Thursday 29 December 2016

Vale Debbie Reynolds - Noel Bjorndahl remembers a stellar career (reposted from Facebook)

I'm trying to come to terms with the death of Debbie Reynolds the day after the death of her daughter Carrie Fisher: it has had me weeping copious and genuine tears. What a trouper she was. My earliest memory, at a Saturday matinee, was the hilarious sequence in I Love Melvin (Don Weis) where she becomes a human football-it's got to be seen to be believed.

Mary Frances Reynolds was born a Texan. Her ability to project cheerfulness appeared to be genuine and when her big break came in the glorious Singin' in the Rain (directed by Stanley Donen and star Gene Kelly), she proved to be a strong match for the outstanding terpsichorean skills of Kelly and Donald O'Connor, unleashing the kind of vigour that brought about a star-making performance. I soon found out there had preceded and followed a long succession of musicals. I finally caught up with all of them. In Three Little Words (director Richard Thorpe), her voice was dubbed for the numbers as it was for Singin' in the Rain, the enjoyable Give a Girl a Break (Stanley Donen again), I Love Melvin (another favourite), and The Affairs of Dobie Gillis (Don Weis again). 


I thoroughly enjoyed her antics in Frank Tashlin's cheeky comedy Susan Slept Here, playing a young teenage delinquent teen (again) who is reluctantly taken in over Christmas by Dick Powell (then more than twice her age and then some).
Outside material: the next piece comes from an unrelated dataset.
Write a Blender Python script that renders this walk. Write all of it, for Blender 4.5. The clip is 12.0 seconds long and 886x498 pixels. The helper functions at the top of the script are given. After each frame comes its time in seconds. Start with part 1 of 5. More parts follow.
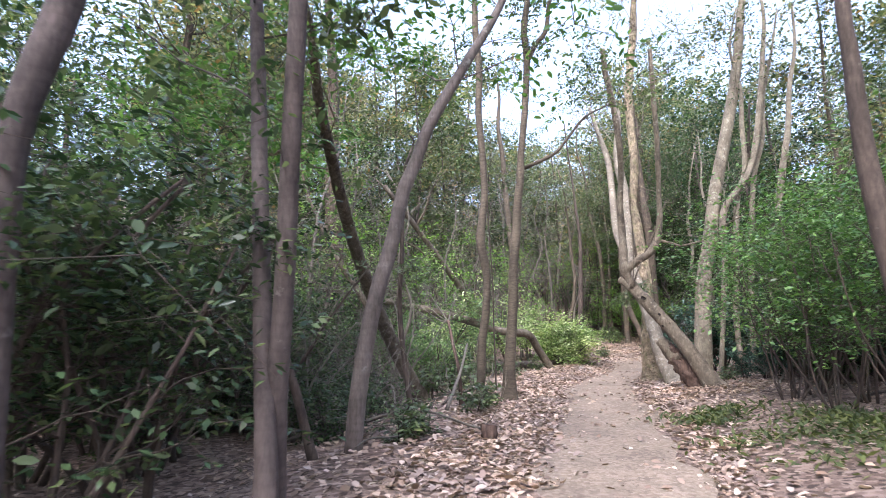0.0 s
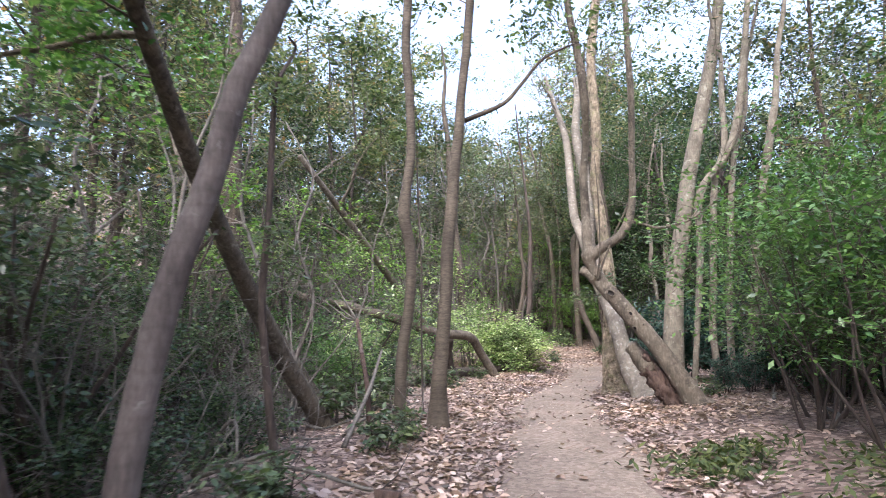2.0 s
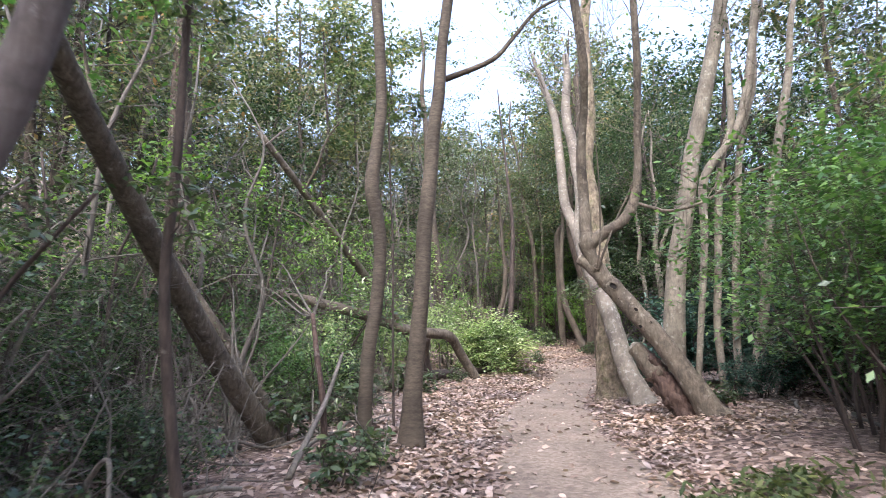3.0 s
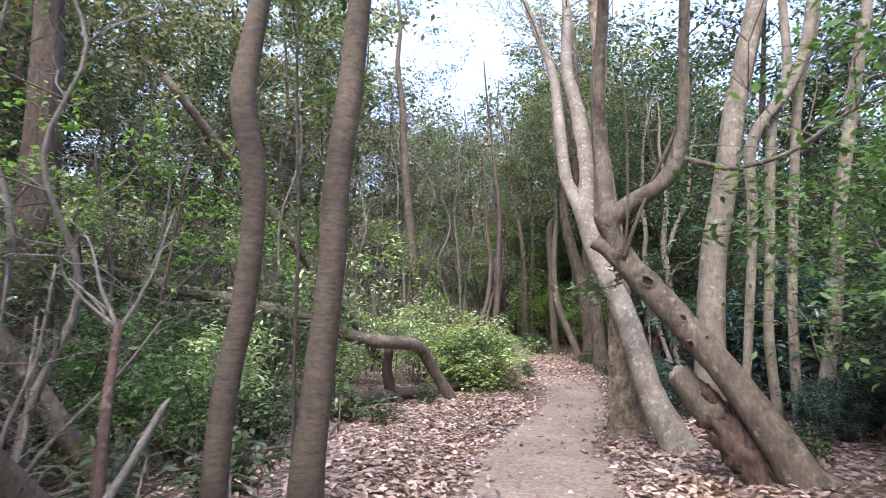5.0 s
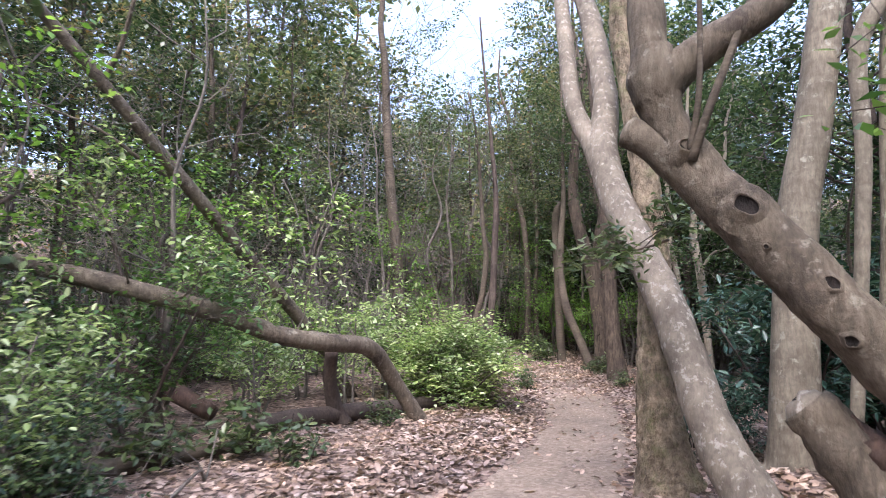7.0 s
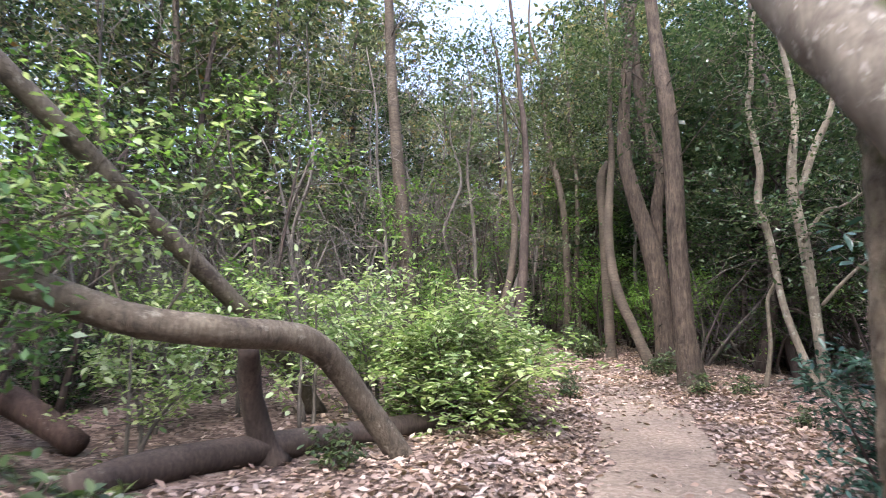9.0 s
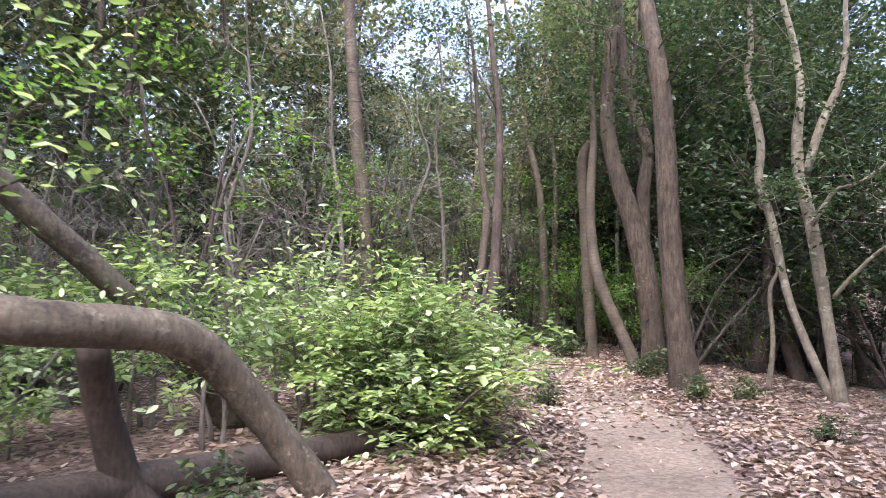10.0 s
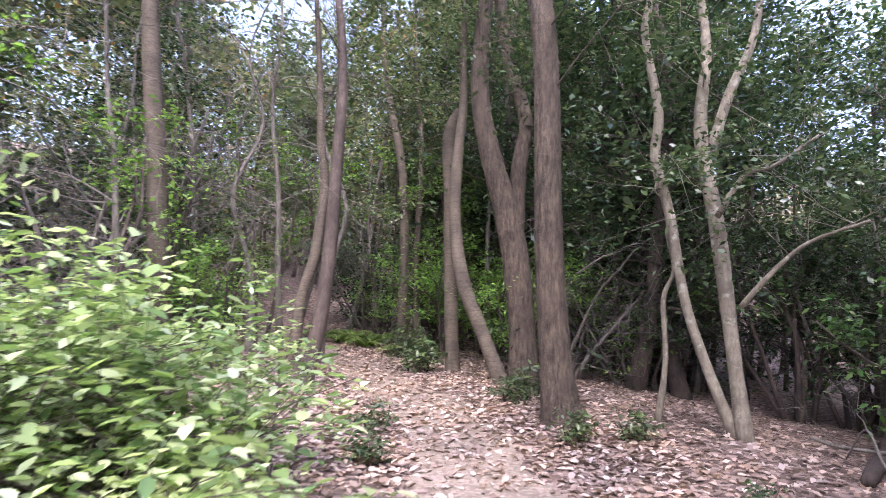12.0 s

It was again a boundary pusher for the staid 50s and the cast managed to get away with it. As the musical as a popular genre wound down, Debbie showed commitment in Say One for Me with Bing Crosby (director Frank Tashlin again), Hit the Deck (Roy Rowland), and The Tender Trap (a pretty silly film and mismatch opposite Frank Sinatra, playing a New York bachelor on the make). It was quite tasteless. Her role in Tammy and the Bachelor in 1957 was very popular but it has not aged well. Debbie's best musical in later years was The Unsinkable Molly Brown (Charles Walters, 1964). She was also terrific in Minnelli's underrated Goodbye Charlie, which sadly laid an egg at the box office. Tastes were changing but Debbie had matured into a very good performer and brought what little class it had into Blake Edwards's This Happy Feeling, as well as a straight role in Robert Mulligan's The Rat Race. Vale, Debbie.